On 19 November 1990, then-President Carlos Menem appointed her a national judge in Criminal and Correctional Court No. 1 with electoral jurisdiction. She presided over the case known as Yomagate, which accused Amira Yoma – the President's sister-in-law – of laundering money from drug trafficking.

In 1992 she filed a judicial appeal to censor the comedian Tato Bores for a satirical sketch he was about to perform on his television program. A civil court ruled in her favor, and the order not to use her name was applied to the well-known humorist. In response, a chorus of celebrities (including Mariano Grondona, Alejandro Dolina, Susana Giménez, China Zorrilla, Magdalena Ruiz Guiñazú, Luis Alberto Spinetta, Ricardo Darín, and Víctor Hugo Morales) dedicated a song with the refrain "Judge Baru Budu Budía is the greatest there is."

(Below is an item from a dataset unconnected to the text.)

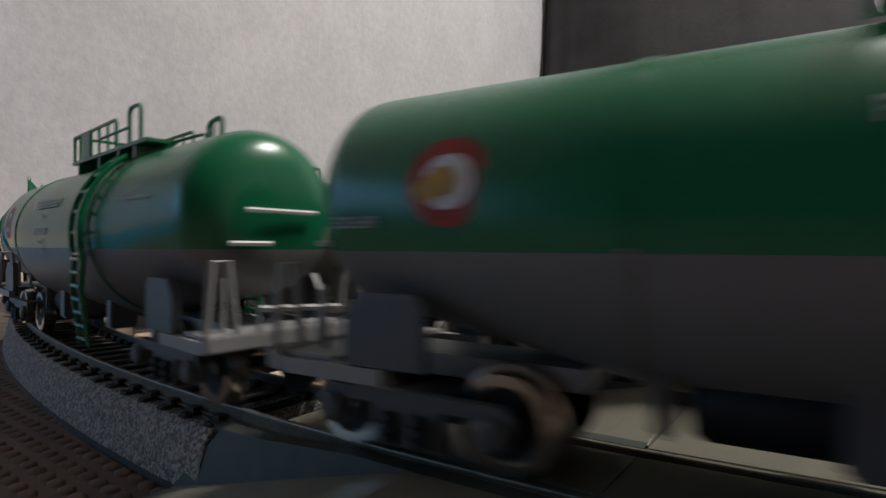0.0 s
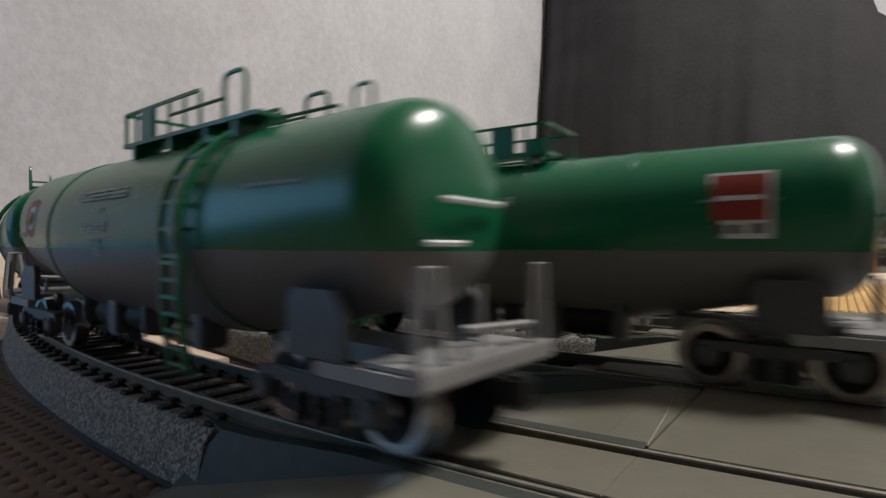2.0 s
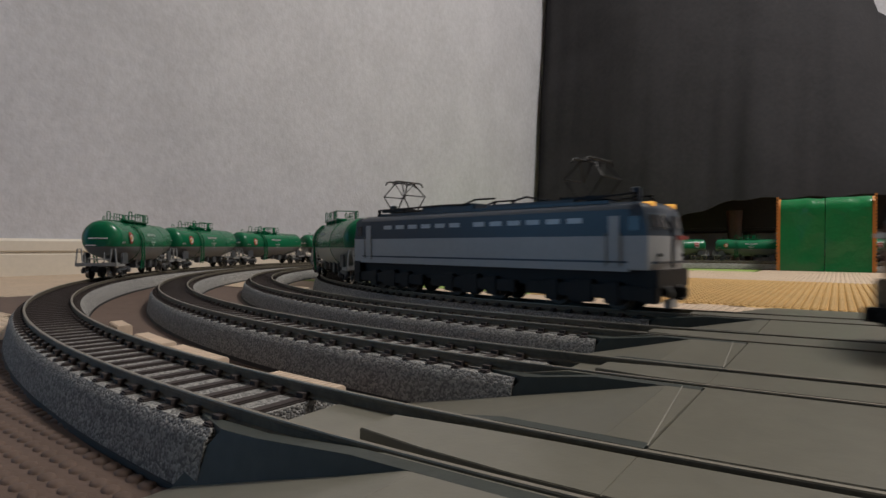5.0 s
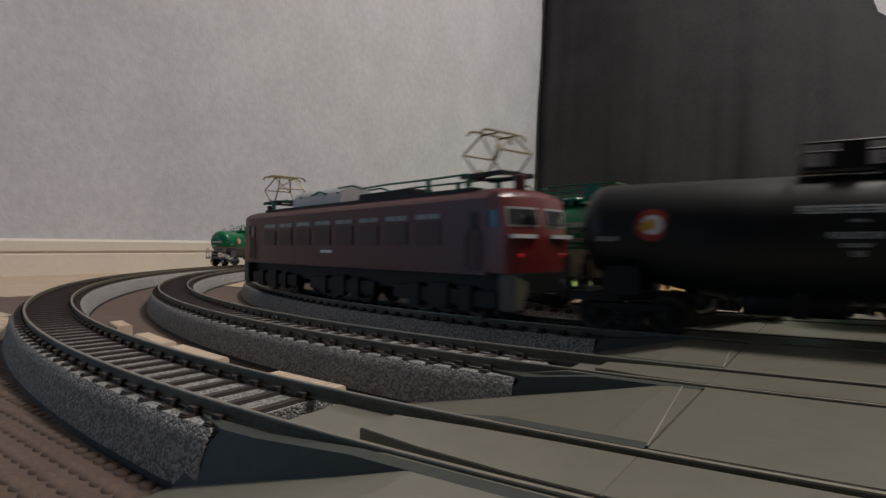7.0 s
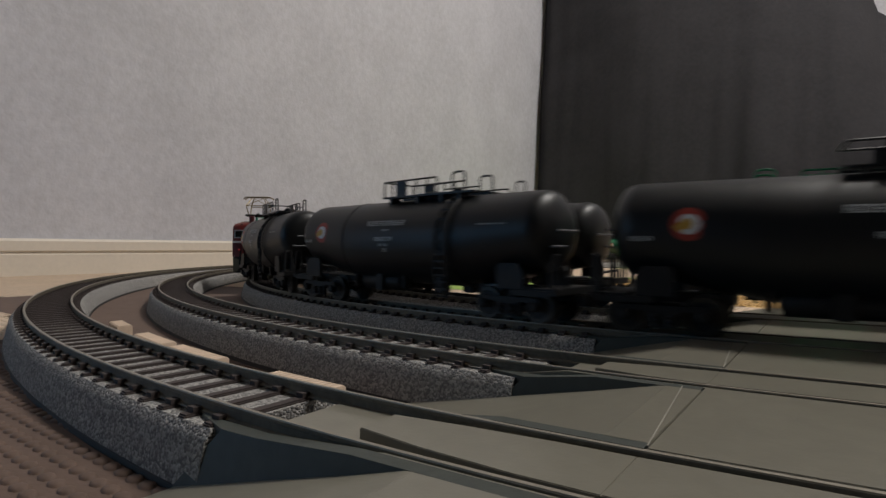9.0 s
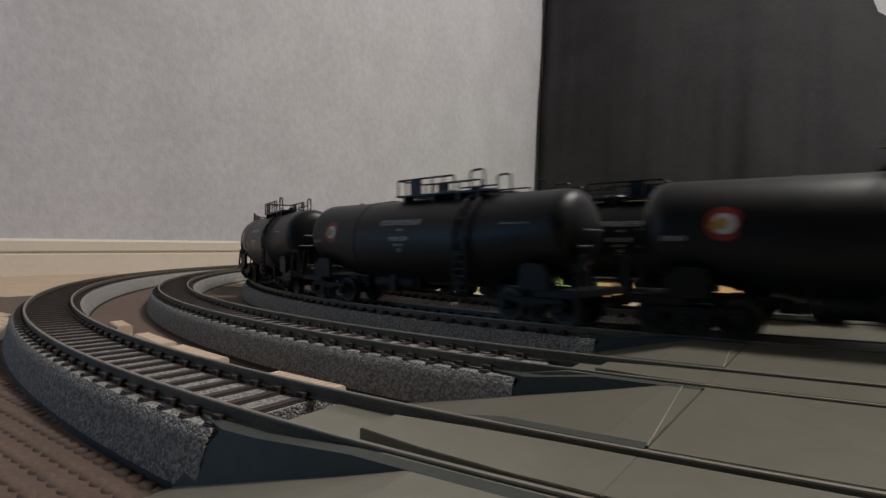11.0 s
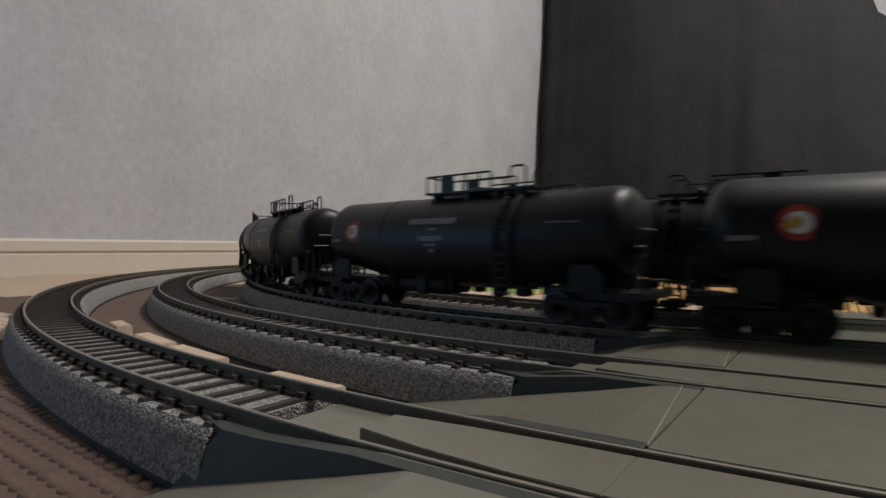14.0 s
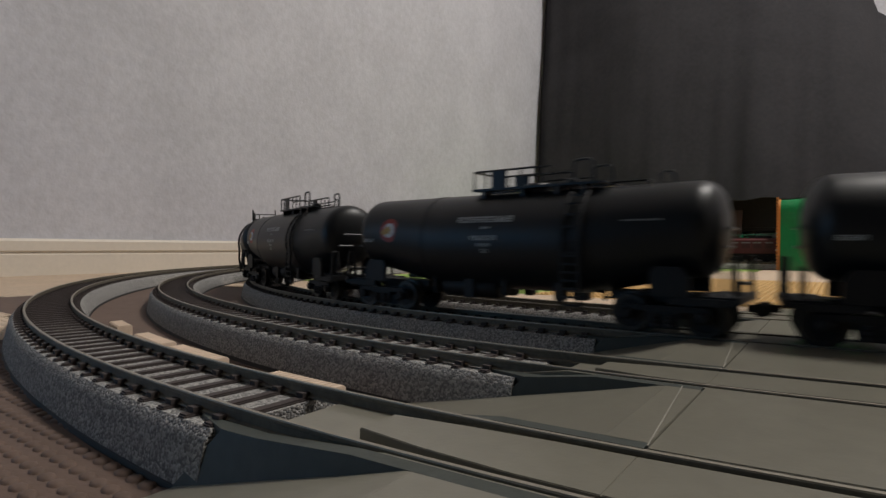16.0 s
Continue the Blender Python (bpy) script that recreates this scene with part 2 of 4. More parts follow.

===Assassination of Chilean General Carlos Prats===
On 9 November 1999, Servini de Cubría questioned Michael Townley, a former member of the Dirección de Inteligencia Nacional (DINA). For the first time he not only confessed how General Carlos Prats and his wife were murdered, but also how he fled Chile in 1973 to avoid arrest after the murder of a worker in the facilities of the TV channel of the Catholic University in Concepción. The latter deed earned him admittance to immediately join the DINA's secret squads.

===December 2001 riots===
Judge Servini de Cubría issued orders to police during the 20 December 2001 demonstrations in the Plaza de Mayo. She later initiated the prosecution of Secretary of Security Enrique Mathov, Federal Police chief Rubén Santos, and police commissioners Jorge "El Fino" Palacios, Raúl Andreozzi, and Norberto Gaudiero on five counts of "culpable homicide", accusing them of "propitiating through their ineptitude the episodes of generalized violence that went on in those days."

===Demand to Google and Yahoo!===
In 2008, the judge filed an appeal to block access to any information and images of herself existing in the search engines Google and Yahoo! that did not have her consent. However, the National Chamber of Civil and Commercial Appeals decided to withdraw the request.

===2013 judicial reform===
In June 2013 Judge Servini de Cubría issued the "Rizzo" ruling which declared unconstitutional the reform of the magistracy council, called "democratization of justice" by the ruling party. The decision was later confirmed by the Supreme Court.

===Franco era court actions===

In the 2010s an Argentine court accused Antonio González Pacheco, a former police inspector, of committing criminal acts in Francoist Spain. He was sought for extradition in 2014, by Servini. The request for extradition was refused by the Spanish High Court on the basis that the statute of limitations had run out on the accusation against him.

In September 2013, Servini de Cubría opened a case to investigate the alleged "baby theft" that occurred, according to the complainants, in Francoist Spain. On 31 January 2014, the first complaints of Spanish residents were received after the authorization of the Argentine consulate in Madrid.

===2015 transfer of power===

In December 2015, Servini de Cubría, as a result of an action initiated by the Cambiemos alliance, issued a declaratory sentence that established a time for the end of the term of President Cristina Fernández de Kirchner, and the beginning of that of Mauricio Macri.

===Resignation===
On 26 December 2017 María Romilda Servini de Cubría resigned from her position on the federal court with electoral jurisdiction in Buenos Aires Province, citing "strictly personal reasons".

==Personal life==
In September 2016 Servini de Cubría underwent coronary angioplasty for a thrombosis at the Argentine Diagnostic and Treatment Institute.

She and her husband Juan Tomás Cubría have two children, Eduardo Cubría and Juan Carlos Cubría.

In April 2021, she tested positive for COVID-19 and was admitted to the intensive care unit at the Sanatorium Otamendi in Buenos Aires. She had previously received her first dose of the COVID-19 vaccine Sputnik V and was critical of President Alberto Fernández over the handling of the vaccination program.